A CFA study released earlier this year found that property/casualty insurance companies are paying out lower claims in relationship to the premiums they charge Americans (“loss ratios”) than at any time in decades.  The situation is even worse in New York, where loss ratios for personal lines of insurance in the last five years have been well below the national average, especially for home insurance.  The loss ratio for home insurance sold from 2002 through 2006 was an astonishingly low 46 percent, 16 points lower than the historically low national average, ranking New York 44th in the country.  New Yorkers fared only a little better when purchasing auto insurance, with the state ranking 34th.  (See chart below.)

“In the last quarter century, New York has gone from being one of the best to merely mediocre in protecting consumers from unfair insurance rate hikes,” said J. Robert Hunter, the Director of Insurance for CFA.  Hunter is an actuary, former state insurance commissioner, and former federal insurance administrator.

“The insurance industry nationally reaped record profits in 2004 and 2005, despite significant hurricane activity,” said Hunter.  “Profits in 2006 rose to unprecedented heights and will likely come in at near-record levels in 2007,” he said.  “Unfortunately, a major reason why insurers have reported record-high profits and low losses in recent years is that they have been methodically overcharging consumers, cutting back on coverage, underpaying claims, and getting taxpayers to pick up some of the tab for risks the insurers should cover,” said Hunter.

In the early 2000s, insurers sharply increased premiums for homeowners and commercial insurance and reduced or eliminated coverage for tens of thousands of Americans in coastal areas, such as Long Island.  Insurers have also succeeded in convincing Congress to continue taxpayer subsidies for terrorism losses and are seeking additional subsidies for catastrophe insurance.

“At a time of record profits for insurance companies and falling claims payments for consumers, New York consumers should see some relief from high rates,” said Chuck Bell, Programs Director for Consumers Union, publisher of Consumer Reports, based in Yonkers, NY.  “We strongly urge New York Superintendent of Insurance Eric Dinallo to investigate why consumers are getting less for the dollars they pay for auto and homeowner’s insurance, and to use his office’s full authority to make sure the rates consumers pay are fair.”

“Insurance companies charge more and pay out less, which is bad news for homeowners and drivers,” said NYPIRG Legislative Counsel Russ Haven.  “New York needs to level the playing field by creating an independent consumer advocate office to represent average insurance customers and to pass legislation cracking down on the unfair claims settlement practices insurers use to deny claims outright and settle other claims on the cheap.”

Policy Recommendations

  • Lower home and auto insurance rates.
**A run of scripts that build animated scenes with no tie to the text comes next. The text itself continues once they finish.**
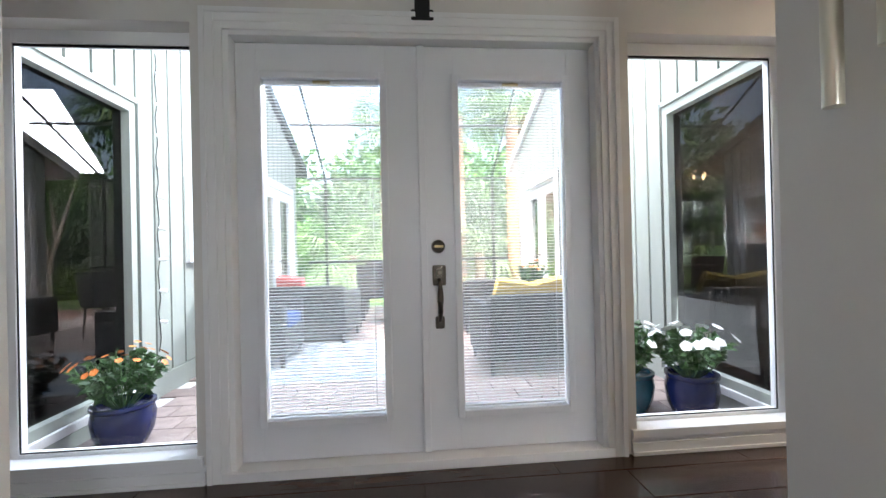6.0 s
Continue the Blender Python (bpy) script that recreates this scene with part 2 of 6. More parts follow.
M_WALL = mat("wall_paint", (0.68, 0.655, 0.63), 0.7, var=0.02, scale=1.5, bump=0.06, bump_scale=180)
# Gable light is partly in this white, kept lighter than the vault.
M_KWALL = mat("kitchen_wall_paint", (0.83, 0.83, 0.83), 0.7, var=0.02, scale=1.5, bump=0.06, bump_scale=180)
# Kept darker than the walls, so the ceiling's shade is in its colour.
M_CEIL = mat("ceiling_paint_shaded", (0.52, 0.495, 0.475), 0.85, var=0.02, scale=1.2, bump=0.25, bump_scale=120)
# Vault grey against 0.83 walls: the weaker light on it is in the colour.
M_VAULT = mat("vault_paint_shaded", (0.56, 0.555, 0.56), 0.85, var=0.02, scale=1.2, bump=0.2, bump_scale=120)
M_TRIM = mat("trim_paint", (0.78, 0.78, 0.79), 0.35, var=0.02, scale=4, bump=0.03, bump_scale=40)
M_DOORWHITE = mat("white_door_paint", (0.74, 0.75, 0.79), 0.32, var=0.02, scale=3, bump=0.03, bump_scale=60)
M_CAB = mat("cabinet_paint", (0.78, 0.765, 0.74), 0.3, var=0.015, scale=3, bump=0.02, bump_scale=50)
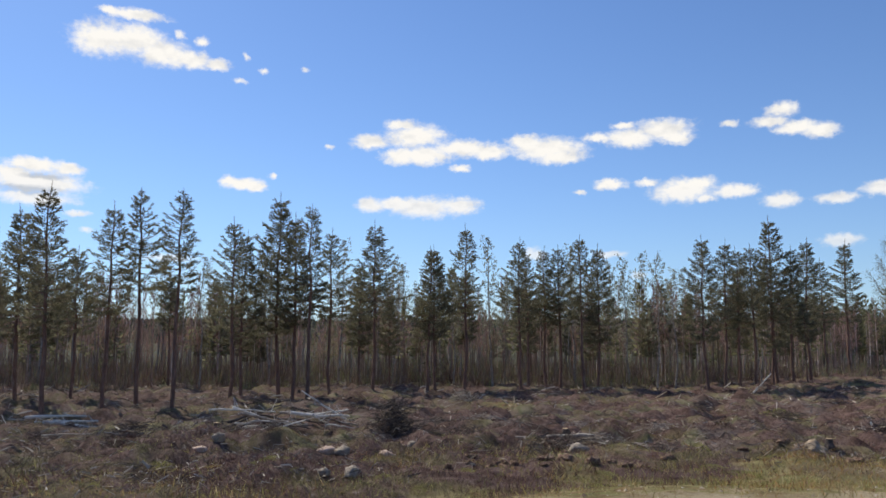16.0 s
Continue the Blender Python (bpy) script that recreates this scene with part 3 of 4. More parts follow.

The State Insurance Department should begin the process of carefully scrutinizing high home and auto insurance rates and requiring insurers to reduce them, as the State of California has done in the last two years.
  • Create an Insurance Consumer Advocate.  New York should follow the lead of states like Michigan, Texas, and Georgia by providing an institutional voice for insurance consumers to counterbalance the extraordinary resources of the insurance industry.  The Governor should use his executive powers to create an Office of Public Insurance Consumer Advocate to ensure that consumer and small-business policyholders will be represented in all insurance matters before the Insurance Department, including rate-setting and regulatory decisions, and to provide consumers with information and assistance in selecting and interacting with insurers.
  • Better oversee the use of socio-economic factors used to set rates, like credit scoring. Insurers have been able to maintain excessive pricing through the use of such information as consumers’ credit scores, prior insurance limits, occupation, and educational attainment.  This information is opaque to consumers and has not been adequately examined by most regulators to ensure that it results in the setting of fair rates.
  • Increase scrutiny of computer-based claims settlement procedures. The use of computer procedures has shielded insurers from scrutiny of questionable claims practices, while many state insurance regulators have looked the other way.  The State Insurance Department should not allow computer-based claims practices that deny the full payment of legitimate claims.
  • Consider making state-backed reinsurance available. New York should consider joining with other coastal states to offer reduced-cost reinsurance to private insurers, using the recent Florida legislation as a model.  This practice could significantly improve access to home insurance on Long Island and lower rates.
  • Better regulate the use of catastrophe modeling. New York should follow Florida’s example in blocking firms from using short-term rather than long-term catastrophe projections as the basis for establishing insurance rates. Coastal states should consider uniting to develop a coastal weather modeling system of their own to test the accuracy of private projections and to evaluate the fairness of insurer rate requests.
  • End unjustified geographic discrimination. If any insurer fails to market a line of insurance that it is selling in other parts of New York, the state should consider convening hearings to determine if the insurer’s license should be revoked for geographic discrimination.
  • Review homeowner’s insurance policy forms for hidden provisions. The State Insurance Department should carefully review the policy forms and exclusions they have allowed to become part of homeowner’s policies, and require insurers to offer clear disclosure about exclusions and lower rates to reflect decreased risk that results from these exclusions. Examples of exclusions that insurers have used include the elimination of mold coverage, the elimination of coverage to meet building code requirements if damage to a building is too great, caps on replacement cost and anti-concurrent causation clauses, which removes coverage for a building if a non-covered event such as a flood occurs at about the same time.
  • Require insurers to disclose more information about certain practices to ensure that they are serving the needs of all of New York’s communities. The State Insurance Department should require insurers to provide geo-coded data about the number of policies they have in effect, applications received and denied, polices cancelled or terminated, claims filed, claims approved and denied, and the amount of claims paid.